We’ve just heard from an anonymous reader concerning “The Pearl Report,” the email newsletter that was apparently written by Paul Maliszewski. Again, if anyone has any additional leads on what content was featured within “The Pearl Report,” then we will certainly post them.
The reader writes:
Forgive the nom de plume but I’m avoiding the Wrath of Dave. In late 2001 I (and apparently a number of people whose names were culled from the McSweeney’s e list) began receiving, about two or three times a month, emails with the subject heading “The Pearl Report,” signed Allan Pearl. (This is the name of Eugene Levy’s character in “Waiting For Guffman” but I don’t know if that was the reference intended by “Pearl.”) The epistles purported to relate various gossipy tidbits, mostly about Tom Beller and the three Jonathans – Ames, Franzen, Lethem. (Though I think Chabon and maybe even Eggers figured in a few items.)

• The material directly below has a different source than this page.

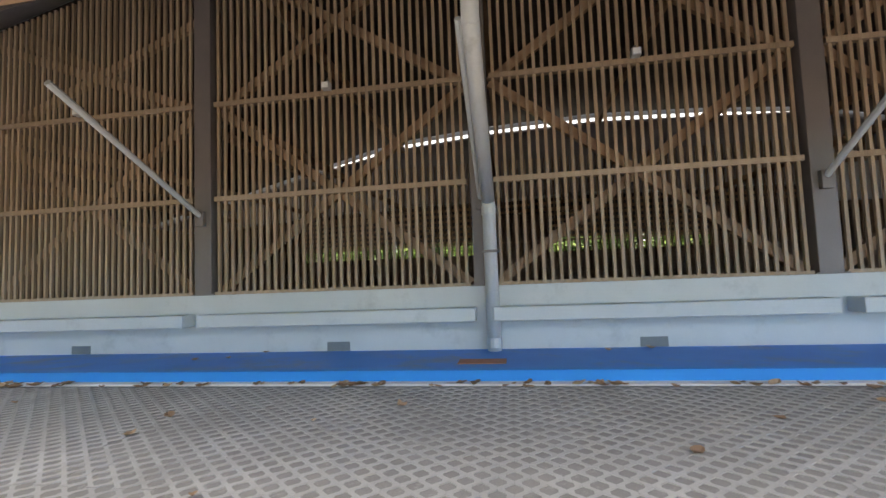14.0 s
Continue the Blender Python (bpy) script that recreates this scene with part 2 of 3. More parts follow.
def box(x0, x1, y0, y1, z0, z1, bevel=0.0, bm=None):
    own = bm or bmesh.new()
    v = [own.verts.new((x, y, z)) for z in (z0, z1) for y in (y0, y1) for x in (x0, x1)]
    fs = [own.faces.new([v[i] for i in f]) for f in ((0, 2, 3, 1), (4, 5, 7, 6), (0, 1, 5, 4), (2, 6, 7, 3), (0, 4, 6, 2), (1, 3, 7, 5))]
    if bevel:
        bmesh.ops.bevel(own, geom=list({e for f in fs for e in f.edges}), offset=bevel, segments=2, affect="EDGES", profile=0.5)
    return own


def beam(p, q, w, h, bm=None, up=(0, 0, 1)):
    """A square bar from p to q."""
    own = bm or bmesh.new()
    p, q = Vector(p), Vector(q)
    d = (q - p).normalized()
    s = d.cross(Vector(up)).normalized() * w / 2
    u = s.cross(d).normalized() * h / 2
    v = [own.verts.new(c + a * s + b * u) for c in (p, q) for a, b in ((-1, -1), (1, -1), (1, 1), (-1, 1))]
    for f in ((0, 1, 2, 3), (7, 6, 5, 4), (0, 4, 5, 1), (1, 5, 6, 2), (2, 6, 7, 3), (3, 7, 4, 0)):
        own.faces.new([v[i] for i in f])
    return own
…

To give you an example – one item, as memory serves, alleged that J Lethem, tiring of the effort involved in signing a ltd edition in the late ’90s, rounded up a young, unknown friend of his named Colson Whitehead to forge his signature on the books, and that these forgeries could be identified by Whitehead’s having written a microscopic “CW” in the corner of each leaf in which he wrote Lethem’s name. (The joke may not be obvious to Dave but I can see it – such a book, thanks to its Whitehead connection, would be worth more than the usual ltd Lethem. But I suppose Lethem would have been unhappy about the allegation – since he’s the former rare-books specialist at Moe’s in Berkeley, this would indeed be rather a slur.) But more often the items were of the Tom-was-seen-with-Parker-the-other-night kind, rather harmless.
After several months of such hijinks, circa the spring of 2002, a young lady came up to Ames at a reading in darkest Brooklyn, informed him that she was “Pearl’s” ex-girlfriend, and spilled the beans. Ames told Dave. At which point Dave did the stuff that makes him so eminently qualified to replace the ‘zinger-man at the Holy Office, now that the dude’s moved on up.
After this all went down, I did some Googling for a while to see what turned up online, but there never was a thing. Such was life in the dim, dark days before litblogs. As to where the Pearl Reports could be found now – maybe the deepest, darkest recesses of the cast-aside laptops of the Jonathans could yield some answers.